Domani in seduta comune gli eletti in Parlamento più i rappresentanti delle regioni cominceranno a votare per il nuovo Presidente della Repubblica. Sono poco più di mille “grandi elettori” chiamati a scegliere la più alta magistratura dello Stato, il garante dell’unità nazionale, diventato, in questi anni di contrapposizione frontale tra le forze politiche, una sorta di calmiere ed arbitro di complesse situazioni. Gli ultimi 18 mesi della presidenza di Napolitano sono stati a dir poco convulsi con il crescente protagonismo di chi, secondo Costituzione, non dovrebbe entrare troppo nelle dinamiche di governo. In assenza di una leadership politica forte, a fronte di una devastante crisi economica e nel punto più basso di discredito di un’intera classe dirigente, Napolitano è stato costretto a prendere le redini del paese proponendo soluzioni con una “fantasia” istituzionale senza precedenti: dalla nomina del professor Monti a senatore a vita, prodromo per l’incarico di formare un nuovo governo dopo le dimissioni di Berlusconi nell’autunno 2011, fino all’esperimento dei 10 saggi – emblema dell’odierna situazione di stallo, è stato tutto un susseguirsi di richiami, suggerimenti e proposte che spesso invano il Quirinale ha lanciato nell’agone politico.

Ora bisogna cambiare. Il meccanismo di elezione del Presidente – nessuna candidatura ufficiale, nessuna dichiarazione di voto, l’aula trasformata in un semplice seggio elettorale – allontana inesorabilmente i cittadini permettendo scelte dell’ultima ora (anche positive, intendiamoci) e favorendo i giochi di palazzo. Senza contare le ambizioni personali che generano furibondi litigi. Il movimento di Beppe Grillo ha cercato di smuovere le acque con un referendum online per la scelta del proprio candidato.
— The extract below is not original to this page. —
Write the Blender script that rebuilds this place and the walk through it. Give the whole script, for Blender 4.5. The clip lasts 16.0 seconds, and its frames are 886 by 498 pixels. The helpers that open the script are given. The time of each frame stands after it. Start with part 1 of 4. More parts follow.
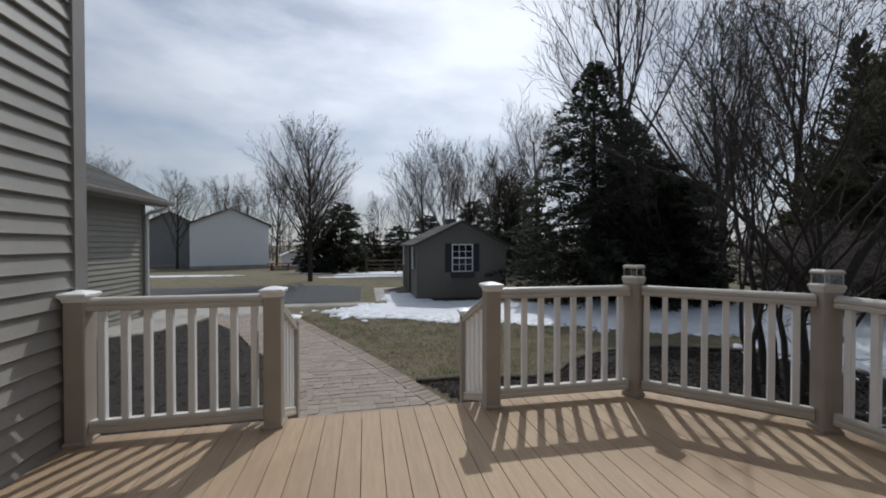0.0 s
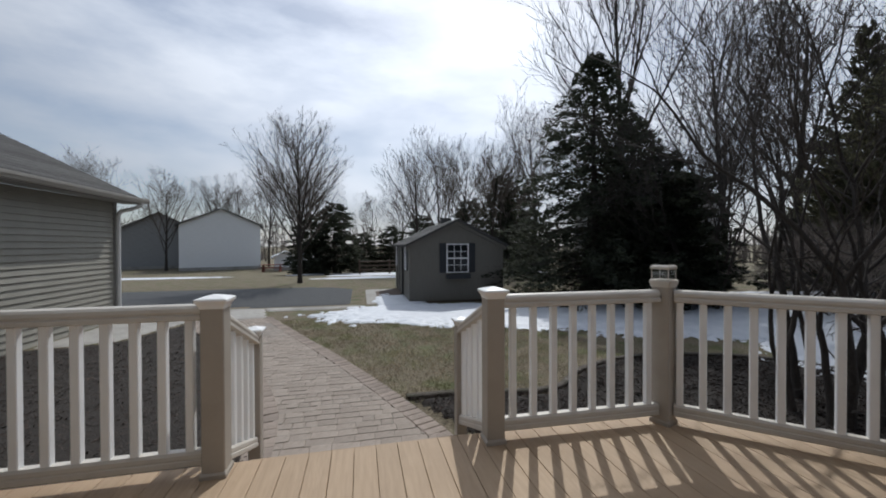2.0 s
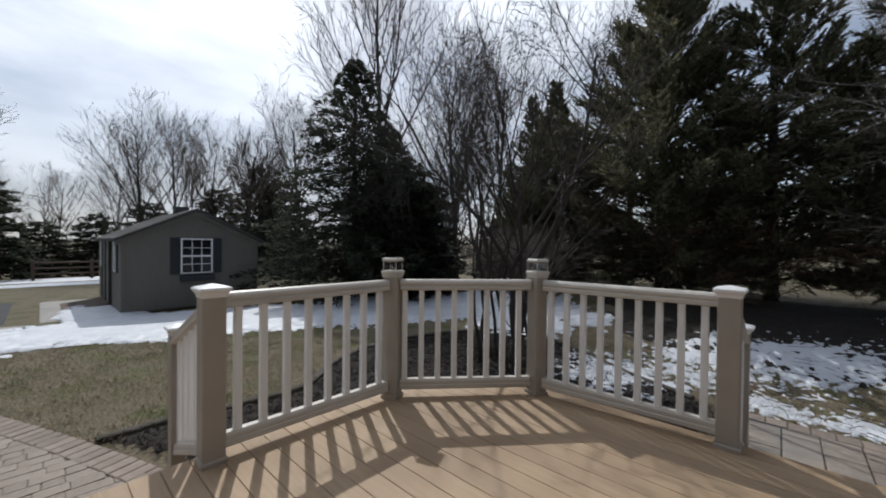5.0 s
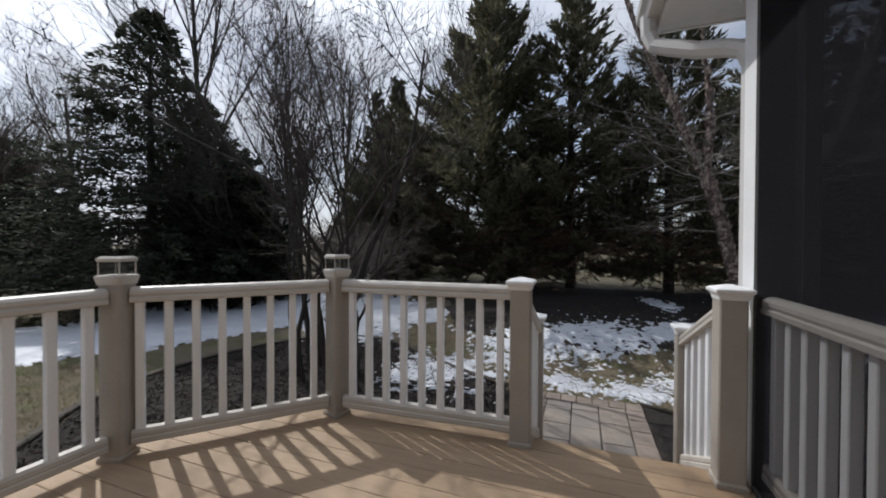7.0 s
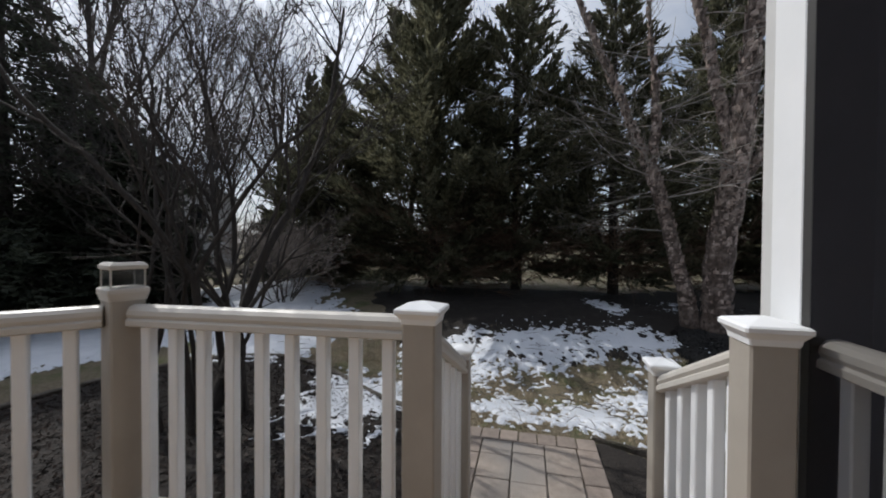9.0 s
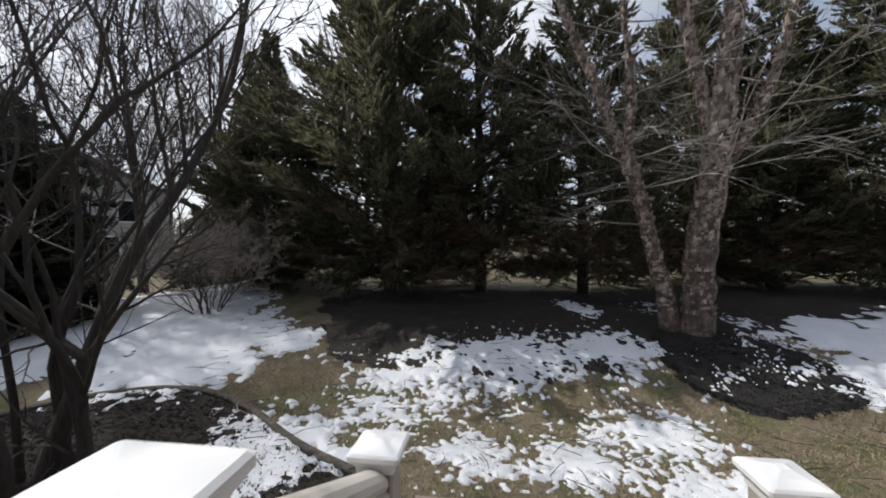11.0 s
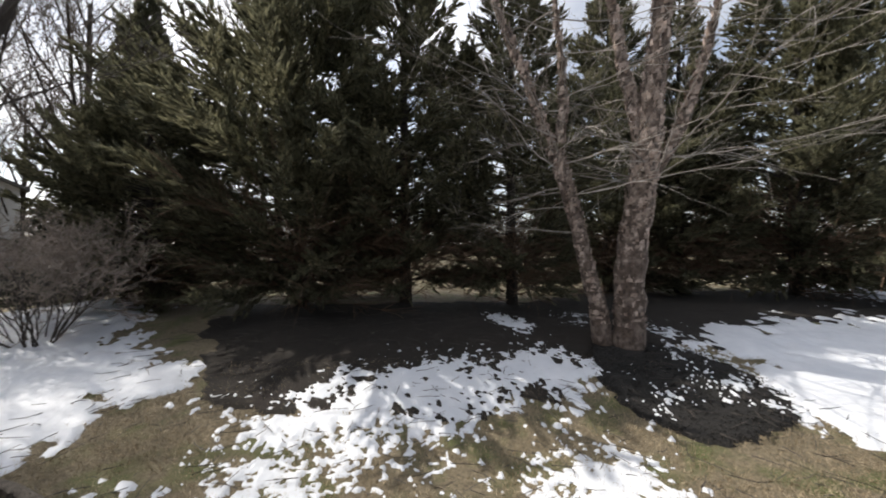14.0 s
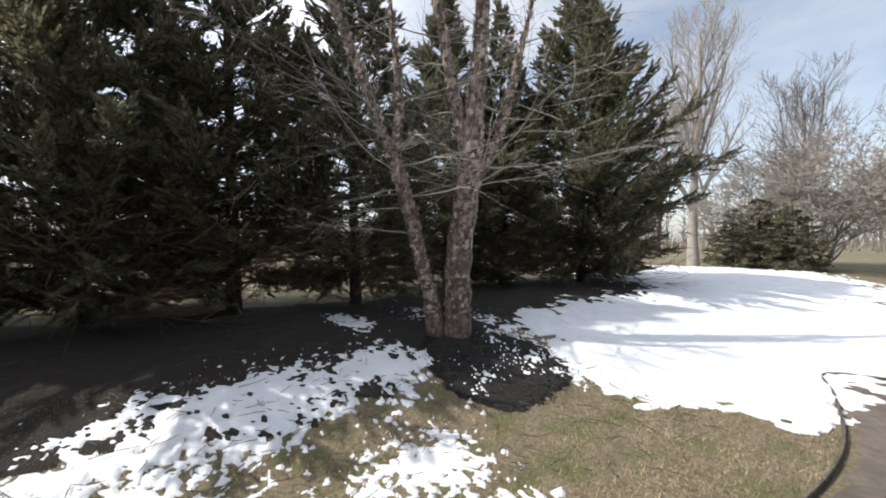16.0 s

Procedura lodevole ma inficiata dalla solita ambiguità dei 5 Stelle: non si sa il numero dei votanti, c’è voluta una notte per sapere i risultati (ma l’esito del voto online non dovrebbe essere immediato?), non sono mancate le ingerenze da parte del guru Casaleggio. Anche il risultato che ha visto prevalere la giornalista Gabanelli è un esito prevedibile e scontato, sintomo di un paese stufo di scandali, desideroso di scoperchiare le pentole piuttosto che di cucinare nuovi piatti.

Eppure sarebbe davvero necessario aprire alla società civile. Ma per scegliere un politico. Se Unimondo fosse un grande elettore saprebbe indicare i parametri per individuare la persona adatta come successore di Napolitano. Prima dell’età o del genere, sarebbe importante misurare l’afflato internazionale del possibile candidato. Unimondo non può cominciare se non da questo. Segue una certa competenza in ambito economico e poi sarebbe opportuna una buona esperienza politica. In un paese normale, dopo elezioni dove, seppur di stretta misura, è prevalsa una parte, in un’Italia normale, il Presidente ideale ci sarebbe già: Romano Prodi. Economista, presidente del consiglio (2 volte e 2 volte “licenziato” dagli intrighi della partitocrazia), presidente della Commissione europea, attento da sempre alla Cina e all’Africa, ora impegnato nelle Nazioni Unite. Moralmente ineccepibile, e forse proprio per questo totalmente inviso a Berlusconi.

Eleggere Prodi oggi significherebbe probabilmente rompere su qualsiasi ipotesi di governo e andare a nuove elezioni dall’esito imprevedibile e forse peggiore del già infausto risultato di quelle di febbraio. Occorrerà accantonare Prodi per le larghe intese? Posto così il problema denota la grave situazione in cui ci siamo cacciati. Cosa serve oggi davvero all’Italia?

Nei giorni immediatamente successivi alle elezioni del 25 febbraio, avevamo scritto che l’Italia correva il rischio di chiudersi su se stessa. Infatti stiamo vivendo una specie di autarchia goffa e provinciale. C’è chi aspetta la rivoluzione planetaria e aspetta la terza guerra mondiale, c’è chi pensa ai suoi processi, chi agli equilibri interni di burocrazie lontanissime dalla vita, tutti urlano alla mancanza di responsabilità altrui. Il mondo intanto gira. Sacrificare Prodi per il bene del paese? Ma almeno ci sia un altro candidato con caratteristiche simili, Giuliano Amato, Emma Bonino, pure Mario Monti (ah, se non si fosse presentato alle elezioni!), qualche esponente esterno alla politica. Personaggi che hanno una visione, sanno che cos’è una ong, hanno girato con intelligenza le cancellerie.

Soluzioni equilibriste avrebbero il fiato corto e ci consegnerebbero un’Italia incapace di cambiare. Probabilmente sarà così, ma noi non ci rassegniamo. Apertura al mondo in ogni ambito, ecco la soluzione!